Theory in Reflective Practice Assignment #5

Multimodal Composing

Part I: due in class by 5:15 p.m. on W 10/28/15
Part II: due on blog (posted response) by 5:00 p.m. on F 10/30/15 
 
Goal and Context This is a two-part assignment in which you get to collaboratively explore some online composing tools as a way of testing out some of our theorists' claims about politics of composing.

Working Groups for Part I
Andy, Emma, Sam
Idaly, Maddie, Robert
Daniel, Deanna, Zahra

Part I: The Exploratory Collaboration

Investigate and explore as many of these tools as possible before you settle on one of them for completing your collaborative task:

Using only your chosen to tool to plan, start, and complete the collaboration, select one of the following writing tasks:
  1. a literacy narrative, in which you describe origins and beginnings of -- or landmark moments in -- your development as a writer, reader, or learner;
  2. a multiculturalism narrative, in which you describe significant moments in -- or concepts determining -- who you are culturally and your straddling various cultures or groups;
  3. an intellectual coming-of-age tale, in which you describe a rite of passage with certain ideas, ideologies, or concepts that made some difference for you;
  4. a manifesto, in which you explain a position or an issue on which others could act, with as much intertextuality as possible.

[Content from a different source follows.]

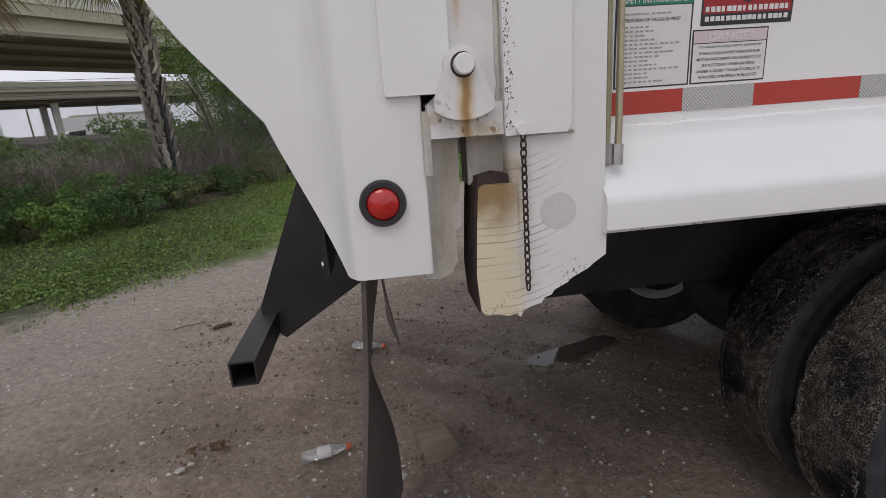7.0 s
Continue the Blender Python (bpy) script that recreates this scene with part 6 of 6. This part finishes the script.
    sweep(bm, curve([(-0.452, fy(-0.03), 2.14), (-0.452, fy(-0.035), 2.45), (-0.446, fy(-0.075), 2.56), (-0.415, fy(-0.115), 2.63), (-0.36, fy(-0.135), 2.66), (-0.30, fy(-0.138), 2.672), (-0.240, fy(-0.128), 2.655), (-0.209, fy(-0.105), 2.60), (-0.202, fy(-0.085), 2.53), (-0.192, fy(-0.073), 2.47)], 7), 0.0195, 12)
    part("hydraulic_hose", bm, HOSE, truck, "black sleeved hydraulic hose", smooth=True)
    bm = bmesh.new()
    sweep(bm, curve([(-0.49, fy(-0.06), 2.672), (-0.45, fy(-0.095), 2.676), (-0.40, fy(-0.130), 2.688), (-0.33, fy(-0.150), 2.690), (-0.265, fy(-0.145), 2.672), (-0.225, fy(-0.12), 2.62), (-0.212, fy(-0.09), 2.54), (-0.204, fy(-0.06), 2.47)], 7), 0.0175, 12)
    part("hydraulic_hose", bm, HOSE, truck, "black sleeved hydraulic hose", smooth=True)
    bm = bmesh.new()
    sweep(bm, curve([(-0.330, fy(-0.108), 2.551), (-0.326, fy(-0.140), 2.556), (-0.325, fy(-0.168), 2.575), (-0.330, fy(-0.178), 2.61), (-0.336, fy(-0.180), 2.66), (-0.341, fy(-0.172), 2.695), (-0.346, fy(-0.15), 2.708), (-0.348, fy(-0.125), 2.702)], 6), 0.0082, 10)
    part("hose_hook", bm, WHITE, truck, "white bent rod hose hook", smooth=True)
    bm = bmesh.new()
    sweep(bm, curve([(-0.446, fy(-0.01), 1.95), (-0.447, fy(-0.02), 2.5), (-0.450, fy(-0.02), 2.9), (-0.462, fy(-0.02), 3.1)], 5), 0.017, 10)
    part("hydraulic_hose", bm, HOSE, truck, "black sleeved hydraulic hose", smooth=True)


hardware(True)
hardware(False)

# safety chain by the latch
def torus_link(bm, c, rot, a=0.0062, b=0.0108, r=0.0021):
    n, m = 14, 6
    ring = []
    for i in range(n):
        t = 2 * math.pi * i / n
        p = Vector((a * math.cos(t), 0, b * math.sin(t)))
        o = Vector((math.cos(t), 0, math.sin(t)))
        ring.append([bm.verts.new(rot @ (p + r * (o * math.cos(2 * math.pi * k / m) + Vector((0, 1, 0)) * math.sin(2 * math.pi * k / m))) + c) for k in range(m)])
    for i in range(n):
        for k in range(m):
            bm.faces.new((ring[i][k], ring[i][(k + 1) % m], ring[(i + 1) % n][(k + 1) % m], ring[(i + 1) % n][k]))


bm = bmesh.new()
lathe(bm, [(0.004, -0.142), (0.012, -0.142), (0.012, -0.128), (0.004, -0.128)], "y", 14, (-0.420, 0, 1.444))
chain = part("safety_chain", bm, WHITE, truck, "rusty steel chain hanging from the latch")
random.seed(2)
for i in range(20):
    bm = bmesh.new()
    torus_link(bm, Vector((-0.4195 + 0.0006 * i * 0.3, -0.1365, 1.430 - 0.0166 * i)), Matrix.Rotation(radians(25 + 90 * (i % 2) + random.uniform(-12, 12)), 3, "Z"))
    part("link", bm, RUST, chain, smooth=True)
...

The hard part may be deciding which of these four tasks you will all write together.

At all stages of the collaborative work, keep track of pros/cons of various tools, their affordances, their limitations, how they do or don't allow you to work. Also, keep track of organizational and compositional victories and challenges (after all, it's not always a natural thing to work together). Finally, make note of how your collaboration tests or enacts some of our theorist's key claims from last week and this coming week.

In class on 10/28, I will ask each group to share the following:
  • your collaborative composition in digital form (be prepared to show it onscreen)
  • a discussion of all the things you noted above
  • a discussion of which of this week's theorists (Yancey, Delagrange, or Hayles) and which of last week's theorists (George, Hood, Miller/Shepherd) could help you to explain what you think you achieved, critically, throughout your composing. Whose ideas are reflected in, or even overturned or challenged by, this task you just completed? Or, which of their dilemmas and/or arguments did your activity enact and in what ways did it enact them? Or, which of their claims or key concepts held true or not true for your particular experience (even if they hold true or not true for other experiences, I'm interested in having us test out those claims on this one)?

Please also submit your group's project link to Canvas.

Ultimately, your group's composition may or may not be a visual composition, per se, but it is a composition that relies on certain assumptions about learning, negotiation, environments, spaces, and one another. That's what I'm asking us to explore.

Part II: The Analysis (due 5:00 p.m. on Friday)
For your follow-up critical blog post (which you will do individually), please reflect on the assignment and how some aspect of the task illuminated/complicated/addressed/extended your reading of our texts for this week and last week. Same evaluation criteria as before:
  • quality and completeness -- several screens' worth
  • content -- fairly public so, interesting, objective, performative, intertextual
  • evidence/justification -- provides specific examples from readings to explain or demonstrate your reflection
  • coherence and framing -- guided by a discovery statement, subtly (but well) framed
  • clarity -- you are constructing a public audience not necessarily in this class
  • attribution of sources -- please do it throughout your reflection
  • title -- make it interesting

As always, I'm looking forward to both parts of this assignment and am happy to answer questions as you work through them!